Their source is the International Telecommunications Union which describes itself as “the United Nations specialized agency for information and communication technologies”.

Rather helpfully the World Bank has data on its website on internet user numbers expressed per 100 people. In 1994 that says 4.9 out of 100 people in the United States were internet users. The US had a population of around 260 million in 1994. This suggests the number of internet users in that country alone was around 14 million. I haven’t checked but presumably the sum of the other countries’ internet users would bring that close to the 25 million put forward by internetstatslive.

All this suggests that there were a lot more than 3 million internet users 20 years ago. So where has that 3 million figure come from?

It could be a matter of definitions, or uncertainties in estimates for years gone by, a misunderstanding on my part, or a mistake on theirs?

I’m making contact with the Government Chief Scientific Adviser to find out – using the internet to both email and tweet him, of course!

In the meantime, as I’ve blogged elsewhere – the lesson here is to give a reference for any statistics you quote.

UPDATE (21 November 2014): the Chief Scientific Adviser’s office has kindly replied. The source is apparently work done in 2012 by the author of the relevant chapter, Professor Ian Goldin. The CSA’s office say they recognise the reference to 20 years ago should really be 22 years ago.

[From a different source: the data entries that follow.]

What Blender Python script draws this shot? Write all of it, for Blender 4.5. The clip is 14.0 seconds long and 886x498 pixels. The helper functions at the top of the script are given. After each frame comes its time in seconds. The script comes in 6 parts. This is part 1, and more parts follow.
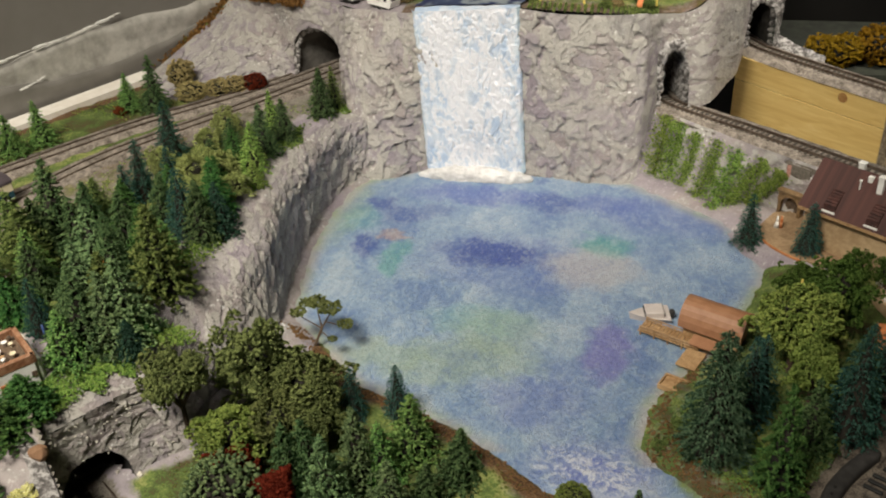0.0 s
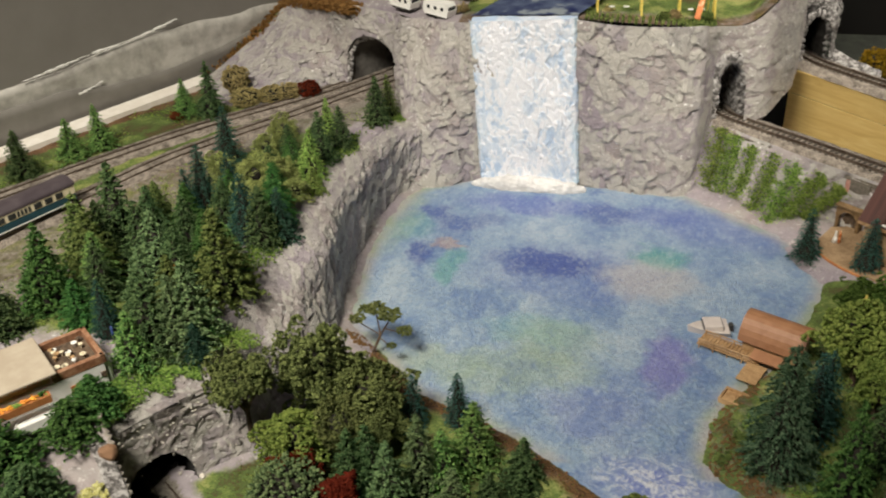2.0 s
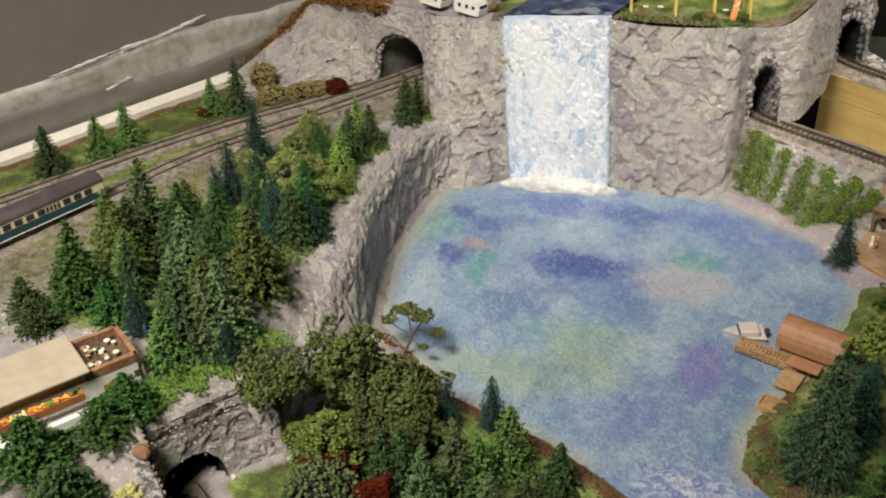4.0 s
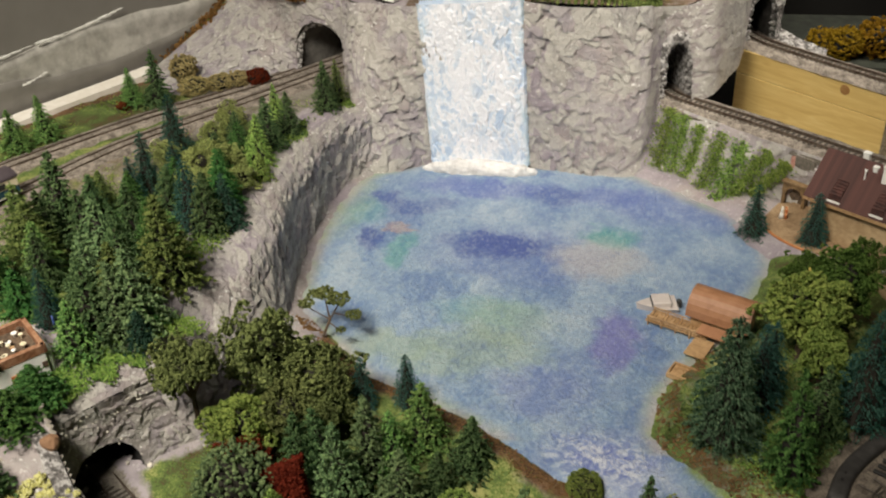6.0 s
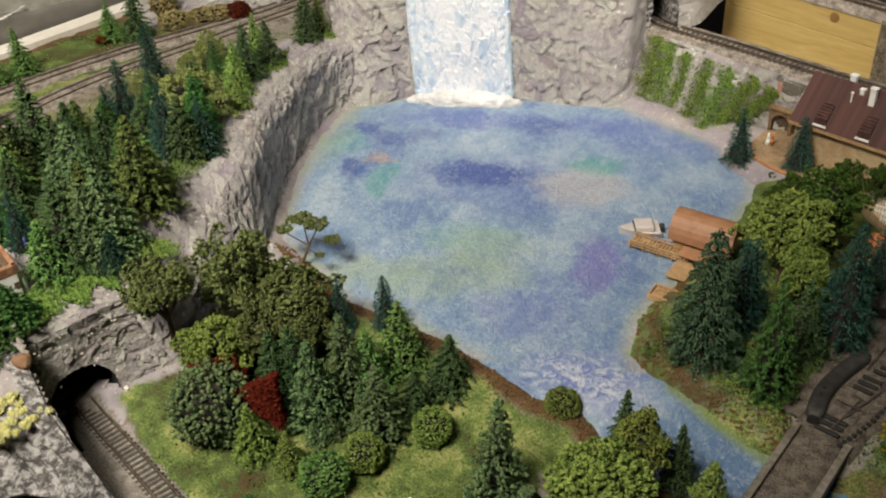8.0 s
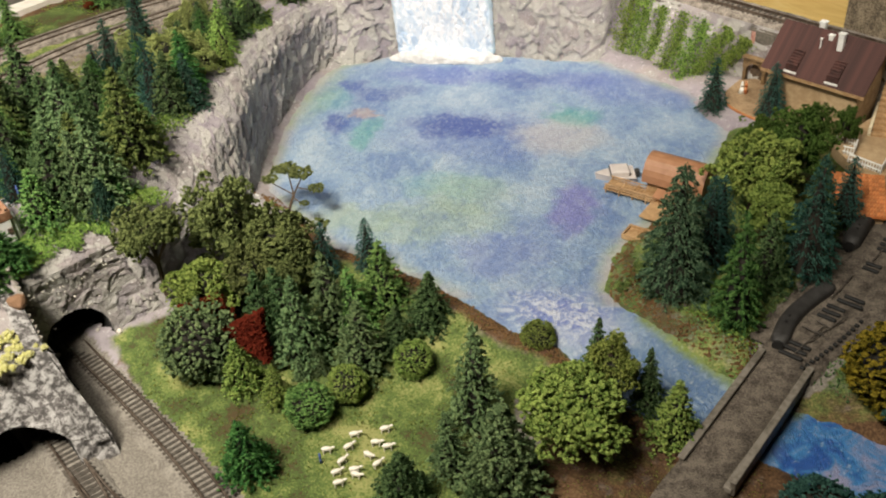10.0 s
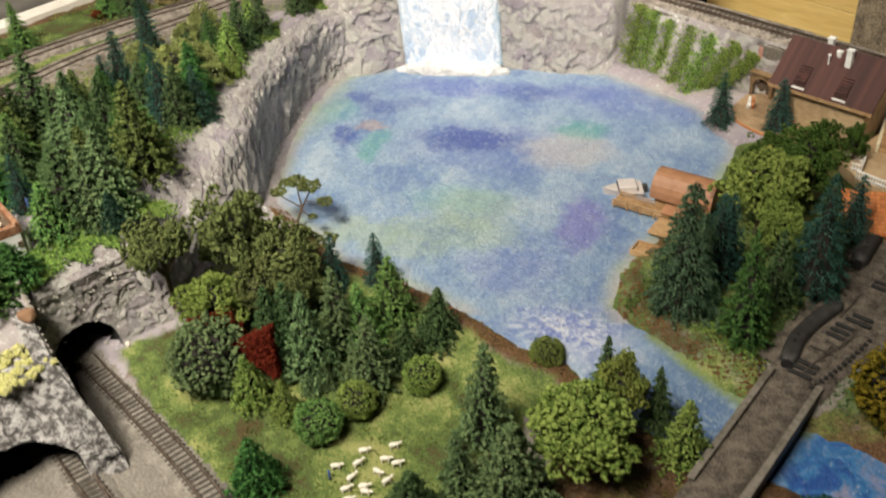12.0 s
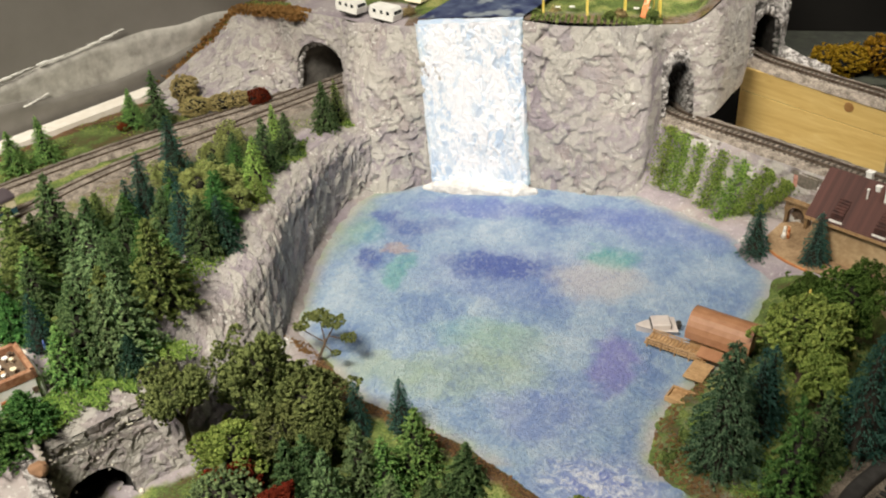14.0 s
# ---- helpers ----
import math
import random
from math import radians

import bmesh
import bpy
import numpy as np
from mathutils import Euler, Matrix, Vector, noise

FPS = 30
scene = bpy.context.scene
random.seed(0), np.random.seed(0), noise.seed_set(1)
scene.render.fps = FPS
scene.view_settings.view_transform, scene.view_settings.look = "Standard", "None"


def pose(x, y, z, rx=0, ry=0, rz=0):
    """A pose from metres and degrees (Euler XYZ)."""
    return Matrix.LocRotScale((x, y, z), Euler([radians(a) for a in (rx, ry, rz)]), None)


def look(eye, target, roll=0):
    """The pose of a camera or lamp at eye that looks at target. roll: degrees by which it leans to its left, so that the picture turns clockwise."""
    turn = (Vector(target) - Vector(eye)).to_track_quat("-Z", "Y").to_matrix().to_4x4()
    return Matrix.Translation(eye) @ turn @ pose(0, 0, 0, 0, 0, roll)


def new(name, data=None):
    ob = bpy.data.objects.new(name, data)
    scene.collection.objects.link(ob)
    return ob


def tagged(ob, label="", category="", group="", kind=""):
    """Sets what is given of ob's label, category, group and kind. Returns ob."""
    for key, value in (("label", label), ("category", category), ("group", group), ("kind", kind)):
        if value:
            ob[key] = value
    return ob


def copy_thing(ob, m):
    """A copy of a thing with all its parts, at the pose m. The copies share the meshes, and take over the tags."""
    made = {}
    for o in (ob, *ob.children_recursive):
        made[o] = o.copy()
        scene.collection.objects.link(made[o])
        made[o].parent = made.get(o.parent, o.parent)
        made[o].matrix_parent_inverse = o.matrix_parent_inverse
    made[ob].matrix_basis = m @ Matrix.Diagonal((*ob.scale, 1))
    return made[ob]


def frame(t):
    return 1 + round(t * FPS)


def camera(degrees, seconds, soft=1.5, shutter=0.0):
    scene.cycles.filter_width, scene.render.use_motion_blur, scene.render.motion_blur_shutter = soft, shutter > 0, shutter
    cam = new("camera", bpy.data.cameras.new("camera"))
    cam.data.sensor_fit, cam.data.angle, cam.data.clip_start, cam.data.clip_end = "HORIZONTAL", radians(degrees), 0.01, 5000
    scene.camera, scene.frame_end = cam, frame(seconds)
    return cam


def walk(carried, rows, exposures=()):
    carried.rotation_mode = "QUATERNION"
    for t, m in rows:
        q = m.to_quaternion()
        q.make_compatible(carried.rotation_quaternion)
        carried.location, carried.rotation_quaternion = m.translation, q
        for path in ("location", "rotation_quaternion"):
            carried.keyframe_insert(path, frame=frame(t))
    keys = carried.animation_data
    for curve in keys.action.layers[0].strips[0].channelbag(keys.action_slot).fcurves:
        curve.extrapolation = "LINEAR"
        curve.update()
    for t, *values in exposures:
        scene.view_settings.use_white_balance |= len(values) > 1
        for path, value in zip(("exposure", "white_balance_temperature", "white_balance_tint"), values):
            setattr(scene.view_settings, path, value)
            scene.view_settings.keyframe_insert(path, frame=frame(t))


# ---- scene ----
cam = camera(49.00, 14.0, soft=2.0, shutter=0.5)
PATH = [
    (0, (0.03560, 0.01439, 0.37248), (-0.13454, 0.83844, -0.16788), -2.61),
    (0.5, (0.03908, 0.01021, 0.37409), (-0.13258, 0.83528, -0.16423), -2.78),
    (1, (0.03610, 0.00421, 0.37530), (-0.14328, 0.83004, -0.15933), -2.90),
    (1.5, (0.02855, 0.00654, 0.37452), (-0.16154, 0.83166, -0.15749), -2.94),
    (2, (0.01568, 0.00883, 0.37435), (-0.18116, 0.83241, -0.15759), -2.54),
    (2.2, (0.00891, 0.00762, 0.37418), (-0.19044, 0.83091, -0.15728), -2.38),
    (2.73, (0.00205, 0.00836, 0.37377), (-0.20206, 0.83054, -0.15760), -2.21),
    (3.25, (-0.00098, 0.00959, 0.37306), (-0.20922, 0.83060, -0.15853), -2.18),
    (3.77, (-0.00043, 0.01127, 0.37237), (-0.20940, 0.83179, -0.15969), -2.23),
    (4.3, (0.00347, 0.01337, 0.37202), (-0.20005, 0.83479, -0.16075), -2.33),
    (4.5, (0.00592, 0.01526, 0.37222), (-0.19457, 0.83683, -0.16148), -2.40),
    (5, (0.01570, 0.01847, 0.37186), (-0.16679, 0.84365, -0.16272), -2.54),
    (5.5, (0.02076, 0.01621, 0.37114), (-0.15212, 0.84407, -0.16249), -2.46),
    (6, (0.02790, 0.00880, 0.36738), (-0.13632, 0.83497, -0.17158), -2.64),
    (6.5, (0.03360, 0.00147, 0.36380), (-0.12786, 0.82382, -0.18179), -2.63),
    (7, (0.03899, 0.00000, 0.35794), (-0.12257, 0.81902, -0.19261), -2.56),
    (7.5, (0.03977, 0.00313, 0.35073), (-0.12405, 0.81497, -0.20970), -2.93),
    (8, (0.03987, 0.00408, 0.34506), (-0.12147, 0.80803, -0.22733), -3.11),
    (8.62, (0.04258, 0.00007, 0.34147), (-0.11753, 0.79906, -0.23817), -3.40),
    (9.25, (0.04832, -0.00973, 0.33903), (-0.11133, 0.78598, -0.24522), -3.81),
    (9.88, (0.05376, -0.01984, 0.33750), (-0.10548, 0.77372, -0.24978), -4.11),
    (10.5, (0.05556, -0.02477, 0.33662), (-0.10258, 0.76718, -0.25312), -4.05),
    (11, (0.05406, -0.02546, 0.33577), (-0.10184, 0.76443, -0.25733), -3.64),
    (11.5, (0.05269, -0.02540, 0.33578), (-0.10219, 0.76211, -0.26074), -3.46),
    (12, (0.04895, -0.01873, 0.34333), (-0.10961, 0.77646, -0.24193), -3.67),
    (12.5, (0.04133, 0.00043, 0.35176), (-0.12458, 0.80770, -0.21463), -3.76),
    (13, (0.03993, 0.01257, 0.35753), (-0.13246, 0.82909, -0.19344), -3.75),
    (13.5, (0.03843, 0.01839, 0.36296), (-0.13673, 0.84423, -0.17306), -3.37),
    (14, (0.03715, 0.01731, 0.36820), (-0.14151, 0.84880, -0.15783), -3.26),
]
walk(cam, [(t, look(eye, target, roll)) for t, eye, target, roll in PATH], [(0, -0.2), (5, -0.12), (6.5, -0.12), (7.5, -0.10), (8, -0.04), (10.5, 0.26), (11.5, 0.27), (12.5, 0.22), (13, 0.19), (14, 0.2)])

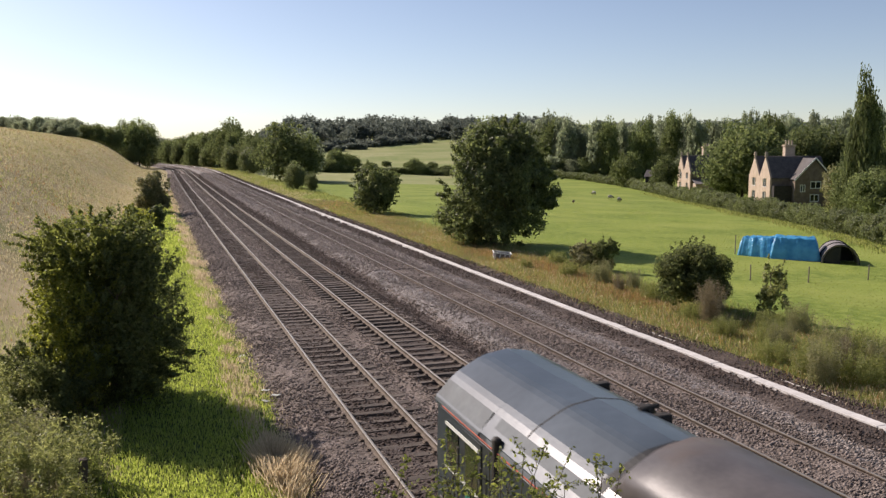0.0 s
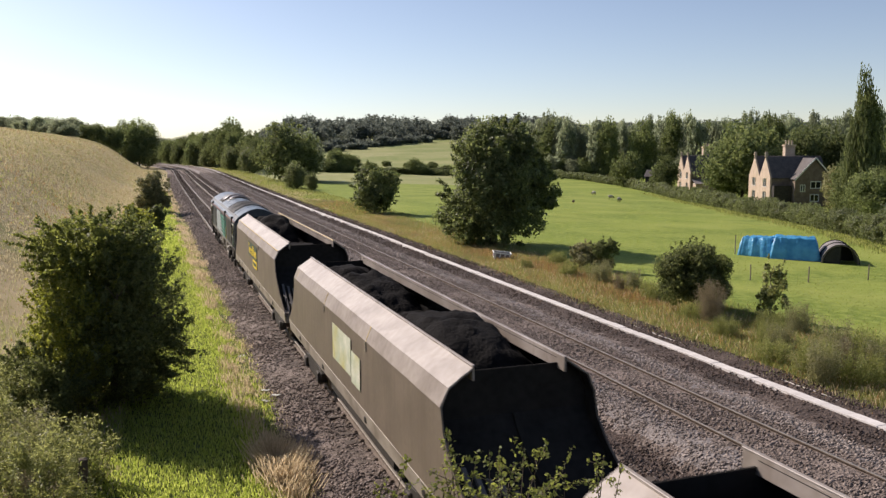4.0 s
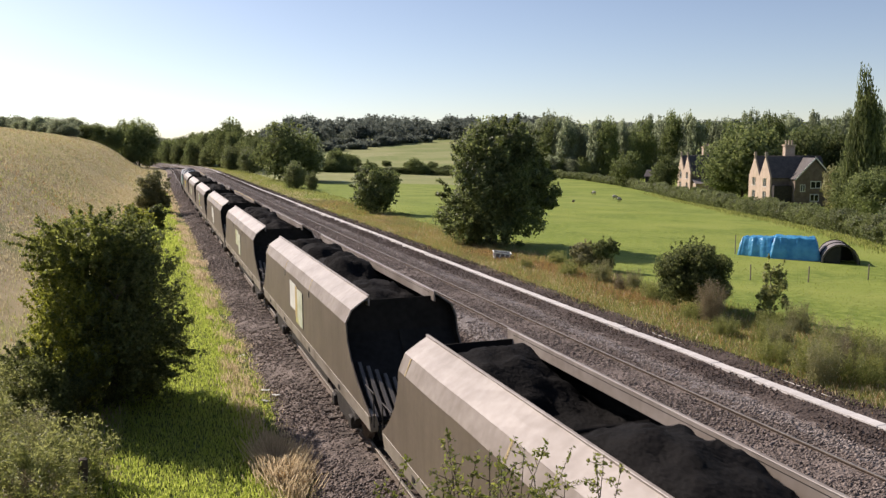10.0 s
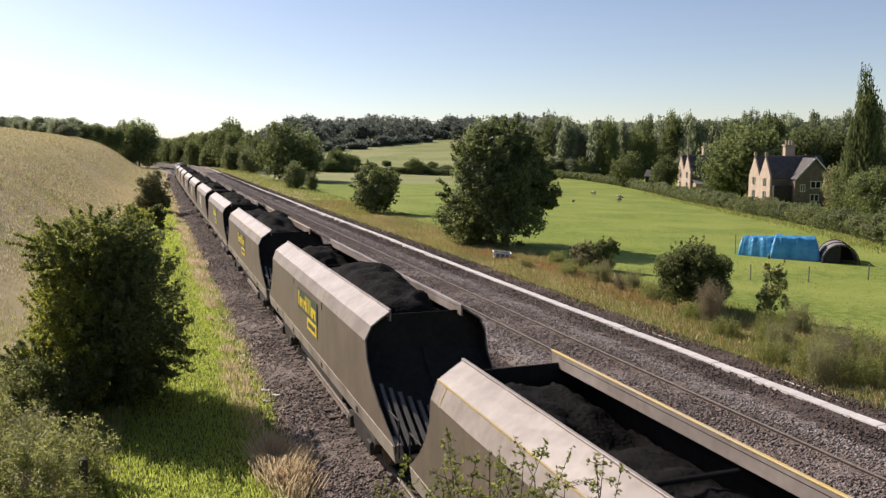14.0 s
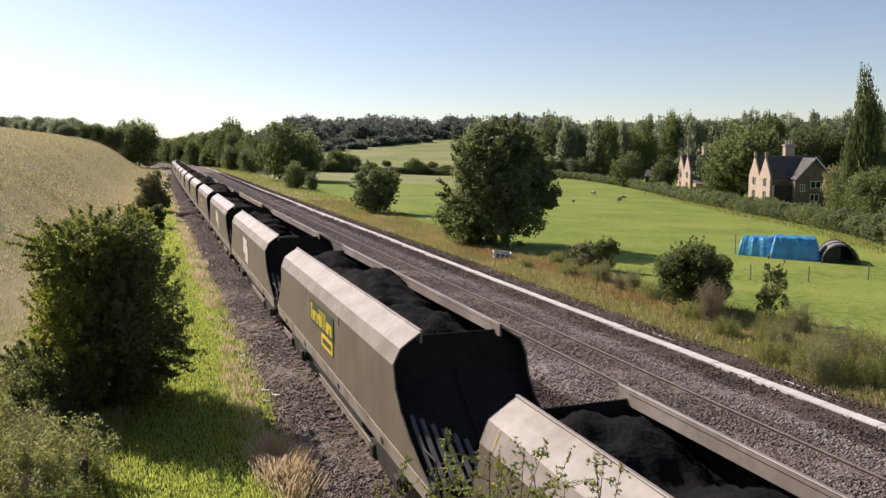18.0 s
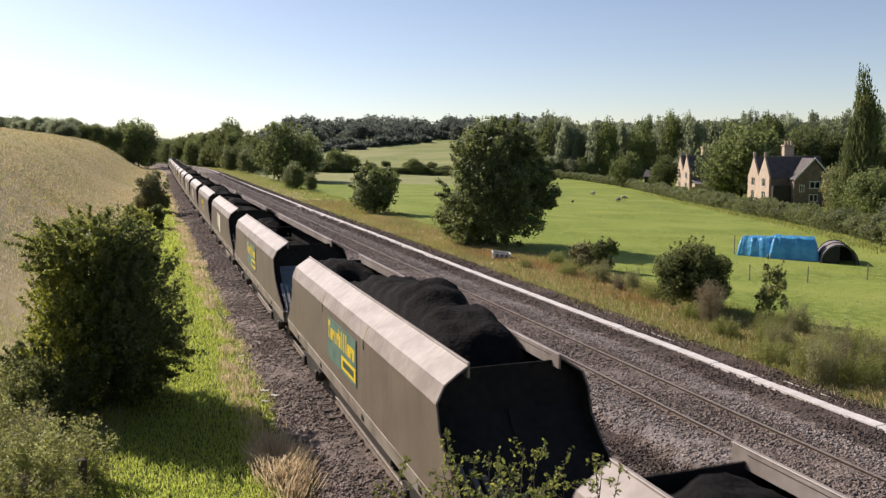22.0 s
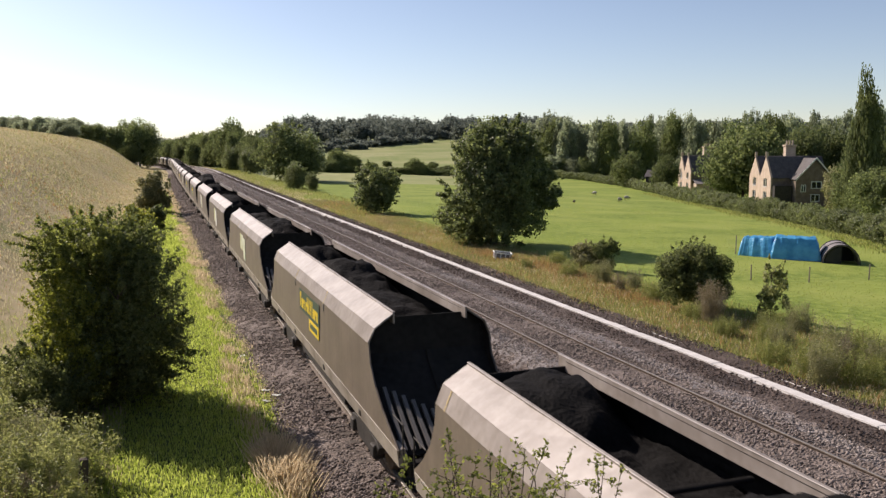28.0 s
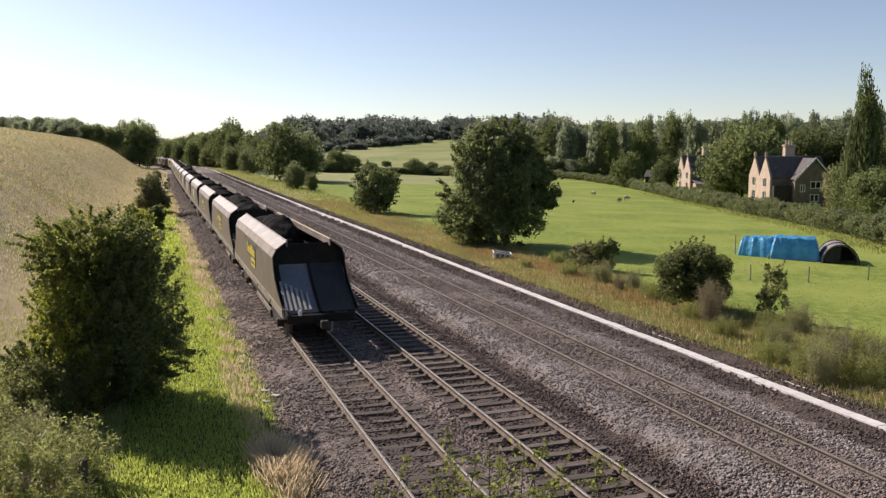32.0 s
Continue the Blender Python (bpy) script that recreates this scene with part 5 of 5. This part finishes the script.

They point out that in 1994 there was uncertainty about numbers of people with internet access citing an article in the New York Times. Personally, I feel that the uncertainty should have been recognised in the document; and even more so a source given.

I have asked if they intend to issue an amended version of the document. The great thing about the internet age is that amending documents is not the expensive business it used to be when everything was printed.

And, again, I am grateful to the CSA’s office for looking into this. It’s a great example of engagement between government institution and public.